Uno abogó por la apertura del Mercosur, única opción de su país para conseguir un bienestar legítimo y duradero. El otro aboga por la misma causa pero ya sabe que el Mercosur es su enemigo, como lo es Europa. Ninguno ignora el proteccionismo empobrecedor de las principales economías occidentales, partiendo por Estados Unidos.
Uno esgrime como su gran logro una modesta LUC y la reforma previsional que corre el riesgo cierto no sólo de ser cambiada de un plumazo y de modo horroroso sino de costarle a su coalición y lo que es peor al país el regreso de un socialismo confiscador y eterno. El otro esgrime un Decreto de Necesidad y Urgencia y una ley de Bases, y ahora una ley anticasta, que es un torpedo bajo la línea de flotación de la corrupción nacional. Él mismo desconfía de su aprobación. Sabe que no puede ni debe negociar los contenidos, sólo está dispuesto a pagar con concesiones financieras para que se aprueben.
Uno, con el sueño imposible y casi pueril de creer que se puede dialogar con la oposición neomarxista, una reminiscencia-trampa de un pasado que ya no volverá. El otro, con el empecinamiento de escuchar sólo a un pequeño grupo de amigos, con el riesgo de terminar de nuevo en manos de un pasado tramposo y ladrón que no debe volver.
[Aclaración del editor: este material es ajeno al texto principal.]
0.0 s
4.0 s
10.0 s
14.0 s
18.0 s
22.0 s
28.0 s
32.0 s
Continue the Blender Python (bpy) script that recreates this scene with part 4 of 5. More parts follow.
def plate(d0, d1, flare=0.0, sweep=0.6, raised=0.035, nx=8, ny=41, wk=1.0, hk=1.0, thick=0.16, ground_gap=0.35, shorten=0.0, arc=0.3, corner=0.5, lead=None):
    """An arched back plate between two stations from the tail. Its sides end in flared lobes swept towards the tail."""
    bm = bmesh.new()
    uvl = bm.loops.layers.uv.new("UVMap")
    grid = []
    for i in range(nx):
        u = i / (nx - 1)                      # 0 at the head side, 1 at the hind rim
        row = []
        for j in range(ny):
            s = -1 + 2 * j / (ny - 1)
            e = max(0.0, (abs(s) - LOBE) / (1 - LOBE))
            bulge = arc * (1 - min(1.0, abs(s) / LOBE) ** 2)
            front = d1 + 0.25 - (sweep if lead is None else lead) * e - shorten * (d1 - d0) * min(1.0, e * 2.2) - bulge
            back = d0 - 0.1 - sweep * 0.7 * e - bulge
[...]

Ambos saben que Brasil es hoy menos amigo que nunca, que Europa es un enemigo y que Estados Unidos es una hoja al viento según quien lo gobierne, perdida ya su vocación rectora del Orden Mundial y sumido en el proteccionismo quienquiera lo gobierne. Los dos países están jugados al esfuerzo privado. El estado sólo servirá para ser funcional a su esclavización o a su pérdida de soberanía en sus mil formatos.
Uno dirige una sociedad que aún cree que el empleo estatal es empleo real, sin advertir que es simplemente un gasto que se costea con impuestos, emisión o deuda. El otro dirige una sociedad que aún no comprende que el empleo es fruto de más desregulación, menos impuestos y menos gastos del estado. Ninguna de las dos ha entendido el fenómeno de la informalidad.
Uno preside un país que mayormente envidia y odia la generación de riqueza si se ve el modo de impedirla y esquilmarla. El otro, un país que pareciera amar la pobreza por el modo de fomentarla y provocarla. Ambos países necesitan más fuentes de trabajo, pero al mismo tiempo cada vez sus sociedades odian más trabajar. Un país que puede ser el espejo del futuro del otro, para bien o para mal.
Un presidente está conforme con lo que hizo. El otro está ansioso por lo que no hizo aún.
Ambos sueñan con ser estadistas. Ojalá tengan éxito en eso.
Como dijera el inefable Jorge Luis Borges en Juan López y John Ward:
“Ambos vivieron en una época extraña”. “Les tocó en suerte un momento que no podemos entender”.